**Given request**
Set down word for word each line from the start of the listing through the line that contains "ob = bpy.data.objects.new(name, data)", both included.

**Data extract**

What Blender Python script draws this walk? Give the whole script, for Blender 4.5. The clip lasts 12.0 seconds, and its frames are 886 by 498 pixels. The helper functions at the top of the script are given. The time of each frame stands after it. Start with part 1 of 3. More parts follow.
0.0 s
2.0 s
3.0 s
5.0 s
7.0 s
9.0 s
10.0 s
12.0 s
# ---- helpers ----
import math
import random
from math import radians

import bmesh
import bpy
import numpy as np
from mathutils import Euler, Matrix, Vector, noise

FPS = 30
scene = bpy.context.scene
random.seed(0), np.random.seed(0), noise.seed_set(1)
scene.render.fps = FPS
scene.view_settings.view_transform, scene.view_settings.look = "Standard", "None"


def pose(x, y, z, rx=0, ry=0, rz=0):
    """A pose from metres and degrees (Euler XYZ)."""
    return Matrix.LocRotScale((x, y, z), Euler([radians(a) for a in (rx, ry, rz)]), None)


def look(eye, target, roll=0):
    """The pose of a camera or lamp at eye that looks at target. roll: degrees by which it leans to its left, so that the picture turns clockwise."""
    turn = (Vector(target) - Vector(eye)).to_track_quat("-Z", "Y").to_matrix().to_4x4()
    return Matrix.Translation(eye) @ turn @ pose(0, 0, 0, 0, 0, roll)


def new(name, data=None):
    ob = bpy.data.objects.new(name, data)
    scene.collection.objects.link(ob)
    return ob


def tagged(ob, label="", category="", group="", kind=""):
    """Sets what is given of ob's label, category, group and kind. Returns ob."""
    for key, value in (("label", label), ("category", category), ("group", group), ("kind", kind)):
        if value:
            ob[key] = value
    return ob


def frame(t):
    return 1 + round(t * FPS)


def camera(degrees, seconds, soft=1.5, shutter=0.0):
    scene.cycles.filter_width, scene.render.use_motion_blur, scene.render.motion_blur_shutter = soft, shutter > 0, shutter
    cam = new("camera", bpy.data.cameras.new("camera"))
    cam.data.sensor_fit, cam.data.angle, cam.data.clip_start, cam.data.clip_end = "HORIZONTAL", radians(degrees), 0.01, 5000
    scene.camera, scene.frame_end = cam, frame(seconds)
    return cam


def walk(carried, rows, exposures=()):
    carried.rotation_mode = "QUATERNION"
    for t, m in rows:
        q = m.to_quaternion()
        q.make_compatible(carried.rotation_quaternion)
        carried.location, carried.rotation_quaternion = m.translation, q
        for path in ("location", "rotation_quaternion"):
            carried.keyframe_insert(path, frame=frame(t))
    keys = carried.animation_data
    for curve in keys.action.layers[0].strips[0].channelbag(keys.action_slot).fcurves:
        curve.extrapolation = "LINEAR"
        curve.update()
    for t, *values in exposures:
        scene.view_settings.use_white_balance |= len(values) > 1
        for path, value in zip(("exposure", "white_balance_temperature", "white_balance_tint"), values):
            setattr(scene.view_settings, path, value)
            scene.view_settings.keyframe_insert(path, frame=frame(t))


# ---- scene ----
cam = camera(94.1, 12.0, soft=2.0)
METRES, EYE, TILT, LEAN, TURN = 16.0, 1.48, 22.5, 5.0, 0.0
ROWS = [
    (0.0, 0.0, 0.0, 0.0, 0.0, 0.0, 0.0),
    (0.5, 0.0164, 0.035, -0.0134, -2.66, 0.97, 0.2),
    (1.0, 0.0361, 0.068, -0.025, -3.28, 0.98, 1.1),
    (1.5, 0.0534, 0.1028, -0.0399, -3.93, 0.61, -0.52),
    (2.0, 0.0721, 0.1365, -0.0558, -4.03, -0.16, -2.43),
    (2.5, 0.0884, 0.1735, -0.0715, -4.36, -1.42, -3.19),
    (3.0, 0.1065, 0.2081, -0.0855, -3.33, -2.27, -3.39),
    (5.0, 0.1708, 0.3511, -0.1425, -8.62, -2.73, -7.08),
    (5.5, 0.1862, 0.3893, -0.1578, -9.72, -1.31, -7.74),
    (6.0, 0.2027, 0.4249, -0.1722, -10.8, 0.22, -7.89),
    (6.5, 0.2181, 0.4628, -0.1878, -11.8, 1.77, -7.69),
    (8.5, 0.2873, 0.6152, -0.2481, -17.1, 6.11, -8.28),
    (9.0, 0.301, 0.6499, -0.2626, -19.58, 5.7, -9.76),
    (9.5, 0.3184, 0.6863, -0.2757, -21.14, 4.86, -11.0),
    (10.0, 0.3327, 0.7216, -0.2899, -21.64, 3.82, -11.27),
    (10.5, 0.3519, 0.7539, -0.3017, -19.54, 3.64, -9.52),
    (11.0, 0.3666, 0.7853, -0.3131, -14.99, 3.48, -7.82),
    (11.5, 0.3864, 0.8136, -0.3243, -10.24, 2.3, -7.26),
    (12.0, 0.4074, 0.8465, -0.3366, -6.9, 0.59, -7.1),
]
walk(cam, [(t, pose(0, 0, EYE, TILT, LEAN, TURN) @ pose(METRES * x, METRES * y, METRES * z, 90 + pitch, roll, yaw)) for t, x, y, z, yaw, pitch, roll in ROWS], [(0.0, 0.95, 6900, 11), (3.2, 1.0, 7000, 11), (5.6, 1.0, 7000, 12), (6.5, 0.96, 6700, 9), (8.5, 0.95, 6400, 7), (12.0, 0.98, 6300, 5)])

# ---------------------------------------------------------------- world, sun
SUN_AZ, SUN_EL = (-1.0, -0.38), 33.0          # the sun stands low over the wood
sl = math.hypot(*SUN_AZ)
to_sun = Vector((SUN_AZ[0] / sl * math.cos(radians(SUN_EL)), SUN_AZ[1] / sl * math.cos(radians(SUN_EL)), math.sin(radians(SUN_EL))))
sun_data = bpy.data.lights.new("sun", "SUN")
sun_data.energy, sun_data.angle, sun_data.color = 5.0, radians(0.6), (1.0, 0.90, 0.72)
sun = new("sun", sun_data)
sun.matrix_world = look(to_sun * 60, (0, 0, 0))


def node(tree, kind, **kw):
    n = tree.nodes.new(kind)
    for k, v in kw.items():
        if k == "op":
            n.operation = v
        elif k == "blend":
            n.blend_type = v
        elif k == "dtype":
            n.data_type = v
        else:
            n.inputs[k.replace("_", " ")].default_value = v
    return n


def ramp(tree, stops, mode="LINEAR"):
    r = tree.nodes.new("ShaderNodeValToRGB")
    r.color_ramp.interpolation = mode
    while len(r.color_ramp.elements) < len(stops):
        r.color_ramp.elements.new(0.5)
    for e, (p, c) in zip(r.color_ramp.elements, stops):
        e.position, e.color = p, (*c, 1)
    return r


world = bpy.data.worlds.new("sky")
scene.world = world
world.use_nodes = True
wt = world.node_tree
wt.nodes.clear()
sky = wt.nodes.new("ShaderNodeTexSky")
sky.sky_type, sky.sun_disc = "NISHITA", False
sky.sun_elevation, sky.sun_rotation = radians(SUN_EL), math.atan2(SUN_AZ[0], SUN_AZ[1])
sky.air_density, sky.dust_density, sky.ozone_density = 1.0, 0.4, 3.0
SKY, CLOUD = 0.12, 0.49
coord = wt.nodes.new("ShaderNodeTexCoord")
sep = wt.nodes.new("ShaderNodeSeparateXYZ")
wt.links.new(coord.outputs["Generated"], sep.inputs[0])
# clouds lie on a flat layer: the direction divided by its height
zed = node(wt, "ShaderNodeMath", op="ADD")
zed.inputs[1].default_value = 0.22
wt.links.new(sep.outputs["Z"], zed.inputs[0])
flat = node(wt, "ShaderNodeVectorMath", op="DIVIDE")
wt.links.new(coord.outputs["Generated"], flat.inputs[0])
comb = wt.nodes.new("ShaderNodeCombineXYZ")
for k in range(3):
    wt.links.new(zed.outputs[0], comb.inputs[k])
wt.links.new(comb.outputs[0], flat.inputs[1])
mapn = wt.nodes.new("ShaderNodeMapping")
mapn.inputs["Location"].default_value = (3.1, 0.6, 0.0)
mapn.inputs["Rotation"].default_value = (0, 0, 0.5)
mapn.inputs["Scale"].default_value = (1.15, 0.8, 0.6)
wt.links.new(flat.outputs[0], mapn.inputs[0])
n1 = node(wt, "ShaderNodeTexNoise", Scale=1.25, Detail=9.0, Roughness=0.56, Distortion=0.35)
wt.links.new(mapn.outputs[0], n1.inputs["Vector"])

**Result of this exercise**
What Blender Python script draws this walk? Give the whole script, for Blender 4.5. The clip lasts 12.0 seconds, and its frames are 886 by 498 pixels. The helper functions at the top of the script are given. The time of each frame stands after it. Start with part 1 of 3. More parts follow.
0.0 s
2.0 s
3.0 s
5.0 s
7.0 s
9.0 s
10.0 s
12.0 s
# ---- helpers ----
import math
import random
from math import radians

import bmesh
import bpy
import numpy as np
from mathutils import Euler, Matrix, Vector, noise

FPS = 30
scene = bpy.context.scene
random.seed(0), np.random.seed(0), noise.seed_set(1)
scene.render.fps = FPS
scene.view_settings.view_transform, scene.view_settings.look = "Standard", "None"


def pose(x, y, z, rx=0, ry=0, rz=0):
    """A pose from metres and degrees (Euler XYZ)."""
    return Matrix.LocRotScale((x, y, z), Euler([radians(a) for a in (rx, ry, rz)]), None)


def look(eye, target, roll=0):
    """The pose of a camera or lamp at eye that looks at target. roll: degrees by which it leans to its left, so that the picture turns clockwise."""
    turn = (Vector(target) - Vector(eye)).to_track_quat("-Z", "Y").to_matrix().to_4x4()
    return Matrix.Translation(eye) @ turn @ pose(0, 0, 0, 0, 0, roll)


def new(name, data=None):
    ob = bpy.data.objects.new(name, data)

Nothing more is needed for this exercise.